[Date Prev][Date Next][Thread Prev][Thread Next][Date Index][Thread Index]

encoding strings in memory




I have two main concerns about the proposed change:

1. Strings will almost certainly have to be represented as arrays of 32-bit entities, since string-set! allows one to whack any character.  This representation wastes memory, since the overwhelmingly common case is to use characters only from the Basic Multilingual Plane (0x0000 to 0xFFFF).  For applications we write, the majority of characters are ASCII, even though our software is used around the world.  Consequently, we use UTF-8 for storing strings, even though we run on Microsoft Windows (UTF-16-LE).

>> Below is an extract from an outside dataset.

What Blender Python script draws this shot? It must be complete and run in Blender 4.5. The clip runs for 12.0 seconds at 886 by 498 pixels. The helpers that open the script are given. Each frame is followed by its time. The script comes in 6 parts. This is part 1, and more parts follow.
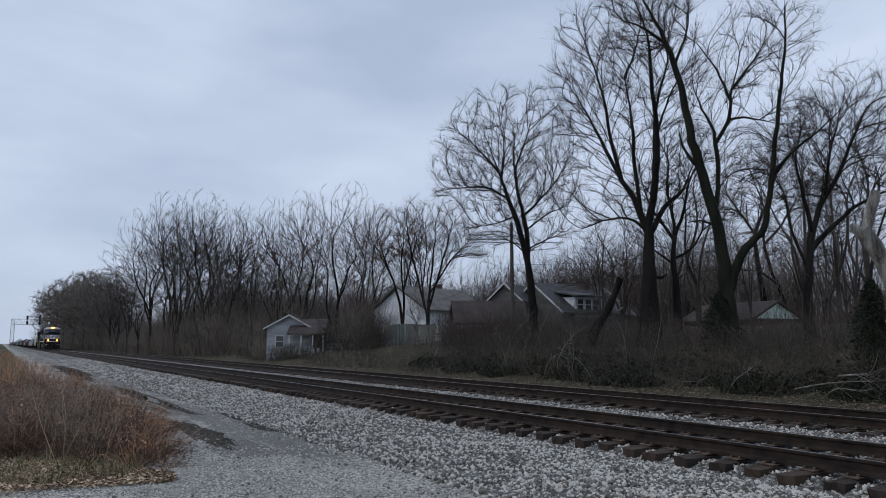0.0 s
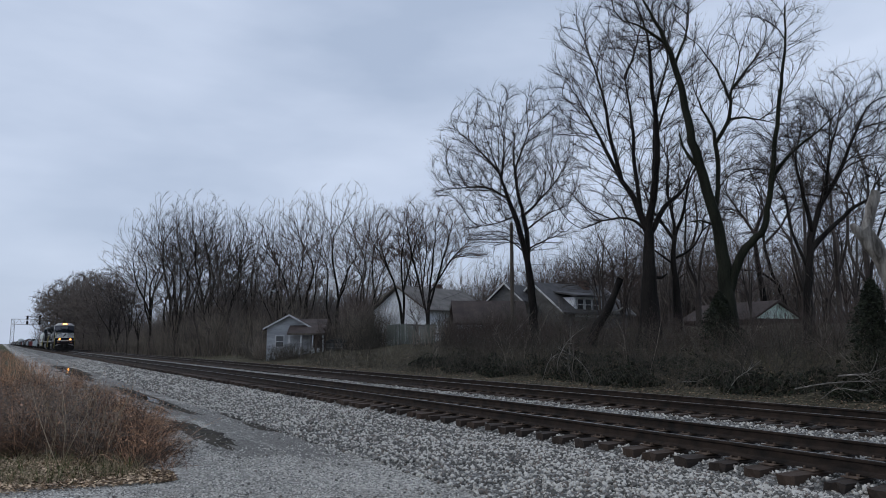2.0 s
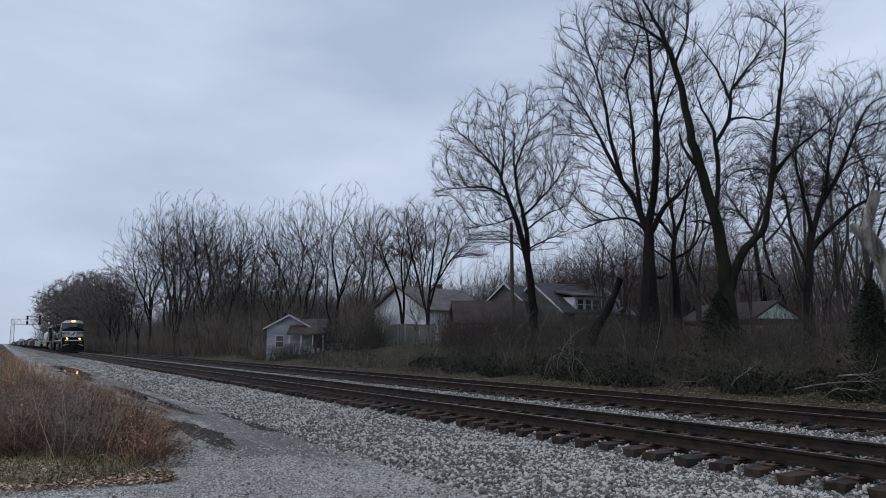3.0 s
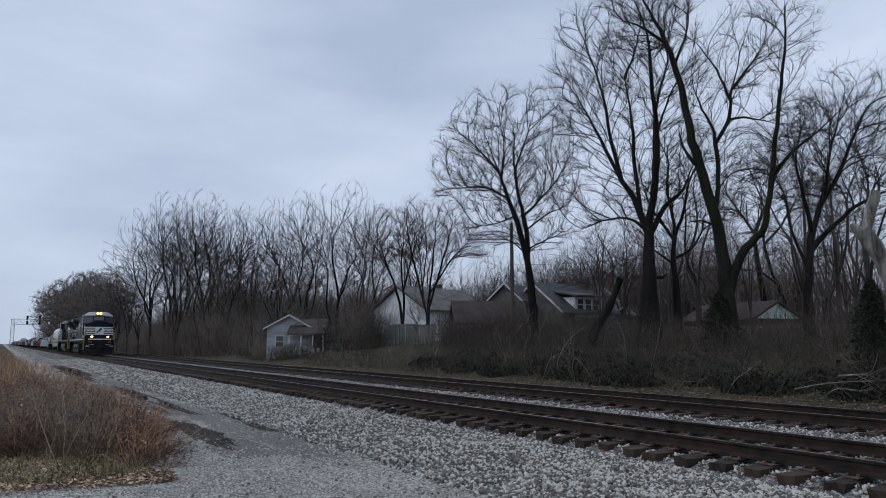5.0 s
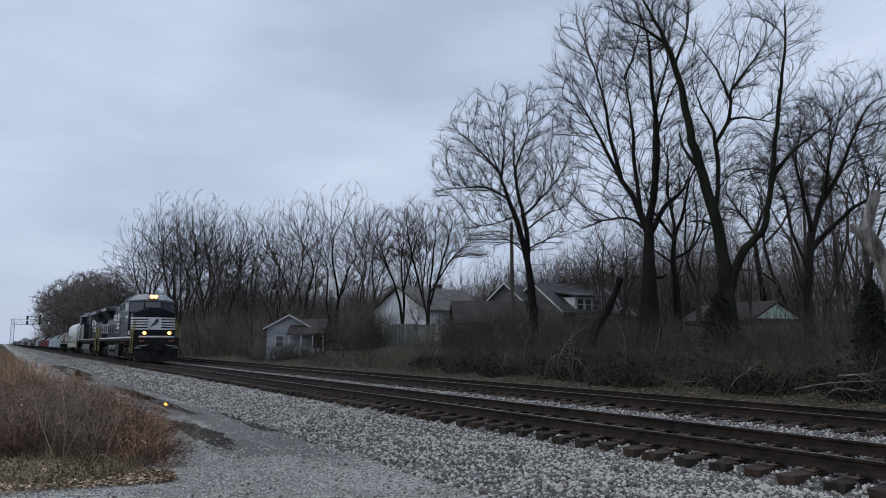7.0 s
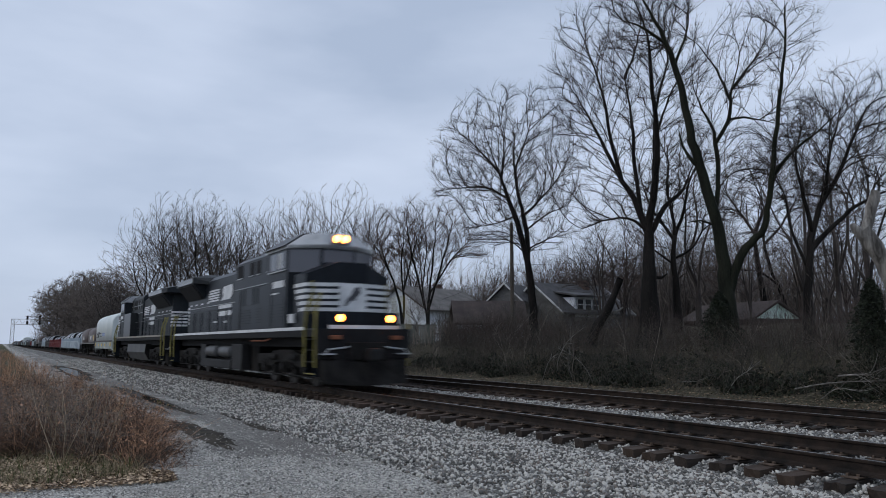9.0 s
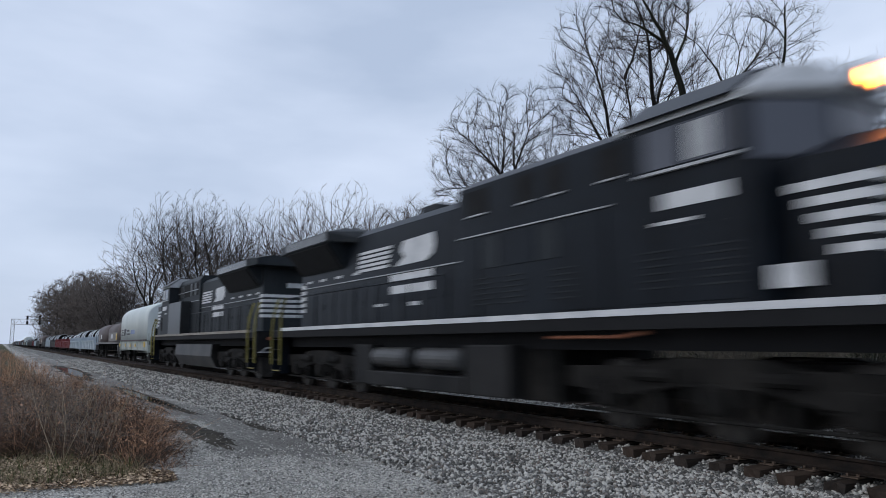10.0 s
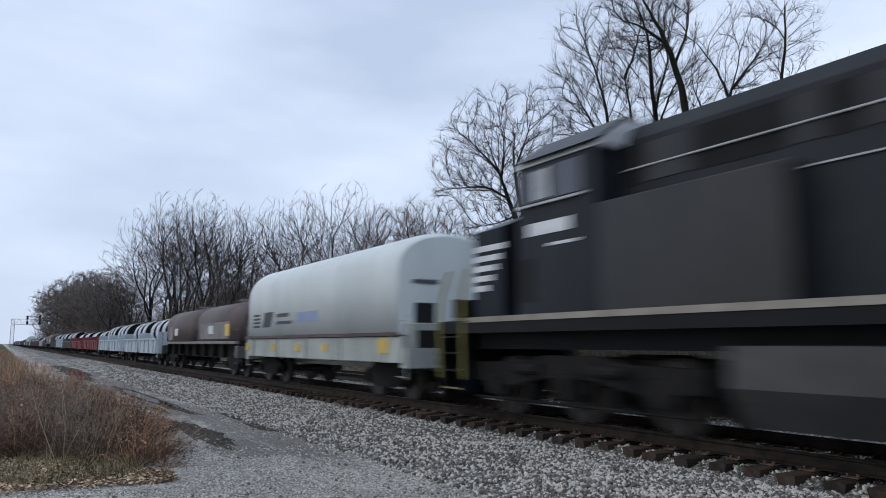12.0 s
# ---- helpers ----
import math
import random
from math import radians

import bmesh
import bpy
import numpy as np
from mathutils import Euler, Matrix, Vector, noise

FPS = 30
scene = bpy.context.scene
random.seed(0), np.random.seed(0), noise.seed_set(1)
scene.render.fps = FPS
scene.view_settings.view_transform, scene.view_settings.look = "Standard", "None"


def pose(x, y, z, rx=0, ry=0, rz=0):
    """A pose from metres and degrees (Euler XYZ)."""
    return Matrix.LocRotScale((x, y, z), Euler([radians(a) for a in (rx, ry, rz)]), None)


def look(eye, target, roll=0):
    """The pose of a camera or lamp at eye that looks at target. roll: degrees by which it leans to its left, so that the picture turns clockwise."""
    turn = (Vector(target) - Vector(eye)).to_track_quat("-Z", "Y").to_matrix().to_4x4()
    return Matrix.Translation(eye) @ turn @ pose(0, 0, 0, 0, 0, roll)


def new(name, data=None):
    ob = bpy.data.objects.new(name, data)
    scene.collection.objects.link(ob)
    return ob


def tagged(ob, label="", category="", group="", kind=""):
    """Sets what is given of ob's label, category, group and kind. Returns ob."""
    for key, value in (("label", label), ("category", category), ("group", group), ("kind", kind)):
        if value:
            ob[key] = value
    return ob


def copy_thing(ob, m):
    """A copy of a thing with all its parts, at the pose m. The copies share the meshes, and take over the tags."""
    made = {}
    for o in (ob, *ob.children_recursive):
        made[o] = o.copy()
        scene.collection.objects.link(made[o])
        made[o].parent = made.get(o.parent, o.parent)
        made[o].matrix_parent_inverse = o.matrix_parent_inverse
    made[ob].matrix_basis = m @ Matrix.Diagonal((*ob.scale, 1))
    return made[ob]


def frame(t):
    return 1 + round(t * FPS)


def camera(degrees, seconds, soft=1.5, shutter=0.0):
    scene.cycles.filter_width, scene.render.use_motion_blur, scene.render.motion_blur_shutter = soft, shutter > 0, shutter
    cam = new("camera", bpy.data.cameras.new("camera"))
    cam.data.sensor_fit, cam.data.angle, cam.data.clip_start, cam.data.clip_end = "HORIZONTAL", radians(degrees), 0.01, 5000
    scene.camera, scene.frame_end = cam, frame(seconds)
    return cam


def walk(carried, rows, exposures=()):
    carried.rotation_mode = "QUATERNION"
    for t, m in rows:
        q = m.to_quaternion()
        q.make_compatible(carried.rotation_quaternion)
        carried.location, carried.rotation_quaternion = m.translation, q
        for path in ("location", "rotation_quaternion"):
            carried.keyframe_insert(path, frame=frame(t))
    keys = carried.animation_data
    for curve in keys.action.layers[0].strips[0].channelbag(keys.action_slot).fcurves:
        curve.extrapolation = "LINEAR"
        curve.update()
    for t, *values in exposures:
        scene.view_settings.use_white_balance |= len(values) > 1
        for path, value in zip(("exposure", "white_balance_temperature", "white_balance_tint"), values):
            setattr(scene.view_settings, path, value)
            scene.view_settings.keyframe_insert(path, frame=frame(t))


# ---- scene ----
# ---------------------------------------------------------------- camera
# x runs along the track (the train goes to +x), y away from the eye, z = 0 at the rail head
cam = camera(64.2, 12.0, soft=0.85, shutter=0.8)
HEAD, TILT = radians(31.77), radians(7.63)
EYE = (0.0, -9.15, 1.30)
AIM = (EYE[0] - math.cos(HEAD) * math.cos(TILT), EYE[1] + math.sin(HEAD) * math.cos(TILT), EYE[2] + math.sin(TILT))
walk(cam, [(0.0, look(EYE, AIM)), (12.0, look(EYE, AIM))],
     exposures=[(0.0, 0.0), (9.0, 0.0), (9.6, 0.05), (10.4, 0.25), (11.0, 0.32), (12.0, 0.32)])

# ---------------------------------------------------------------- sky and sun
world = bpy.data.worlds.new("overcast_sky")
scene.world = world
world.use_nodes = True
wn, wl = world.node_tree.nodes, world.node_tree.links
wn.clear()
sky = wn.new("ShaderNodeTexSky")
sky.sky_type, sky.sun_disc = "NISHITA", False
sky.sun_elevation, sky.sun_rotation = radians(12), radians(200)
wcoord = wn.new("ShaderNodeTexCoord")
wmap = wn.new("ShaderNodeMapping")
wmap.inputs["Scale"].default_value = (1.0, 1.0, 3.2)
wnoise = wn.new("ShaderNodeTexNoise")
wnoise.inputs["Scale"].default_value, wnoise.inputs["Detail"].default_value = 1.7, 5.0
wnoise.inputs["Roughness"].default_value = 0.5
wramp = wn.new("ShaderNodeValToRGB")
wramp.color_ramp.elements[0].position, wramp.color_ramp.elements[0].color = 0.34, (0.44, 0.53, 0.70, 1)
wramp.color_ramp.elements[1].position, wramp.color_ramp.elements[1].color = 0.68, (0.68, 0.77, 0.95, 1)
wmix = wn.new("ShaderNodeMixRGB")
wmix.inputs[0].default_value = 0.92
wscale = wn.new("ShaderNodeMixRGB")
wscale.blend_type, wscale.inputs[0].default_value, wscale.inputs[2].default_value = "MULTIPLY", 1.0, (0.12, 0.12, 0.12, 1)
wback = wn.new("ShaderNodeBackground")
wback.inputs["Strength"].default_value = 1.0
wout = wn.new("ShaderNodeOutputWorld")
wl.new(wcoord.outputs["Generated"], wmap.inputs["Vector"])
wl.new(wmap.outputs["Vector"], wnoise.inputs["Vector"])
wl.new(wnoise.outputs["Fac"], wramp.inputs["Fac"])
wl.new(sky.outputs["Color"], wscale.inputs[1])
wl.new(wscale.outputs["Color"], wmix.inputs[1])
wl.new(wramp.outputs["Color"], wmix.inputs[2])
wl.new(wmix.outputs["Color"], wback.inputs["Color"])
wl.new(wback.outputs["Background"], wout.inputs["Surface"])
sun_data = bpy.data.lights.new("sun", "SUN")
sun_data.energy, sun_data.angle, sun_data.color = 0.5, radians(25), (1.0, 0.96, 0.9)
sun = new("sun", sun_data)
sun.matrix_world = look((-20, -60, 60), (0, 0, 0))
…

2. Changing strings to use 32-bit characters will make foreign function interfaces difficult, since the major platforms use UTF-16-LE and UTF-8.  It will also break all existing foreign-function code that relies on strings being 8-bit bytes.

Chez Scheme uses 8-bit characters currently, and it works very nicely on operating systems that support UTF-8.  In particular, I've used it at home in Mac OS X and get most of the benefits of the proposed change, namely I can deal with Unicode strings in a consistent way.

This doesn't work as well in Microsoft Windows, because Chez Scheme uses the current ANSI encoding, which turns most Unicode characters into the question mark.  However, I have used it to store UTF-16-LE strings with success, and I've also written code that converts UTF-8 to UTF-16-LE for the foreign-function interface.

It seems to me that keeping char 8-bit and string as an array of 8-bit bytes would be the least disruptive change.  The implementations could specify that UTF-8 is used when communicating with the outside world, namely file and process operations and the foreign function interface.  This would be trivial to implement in UTF-8-friendly OSes and not difficult in Microsoft Windows.

Bob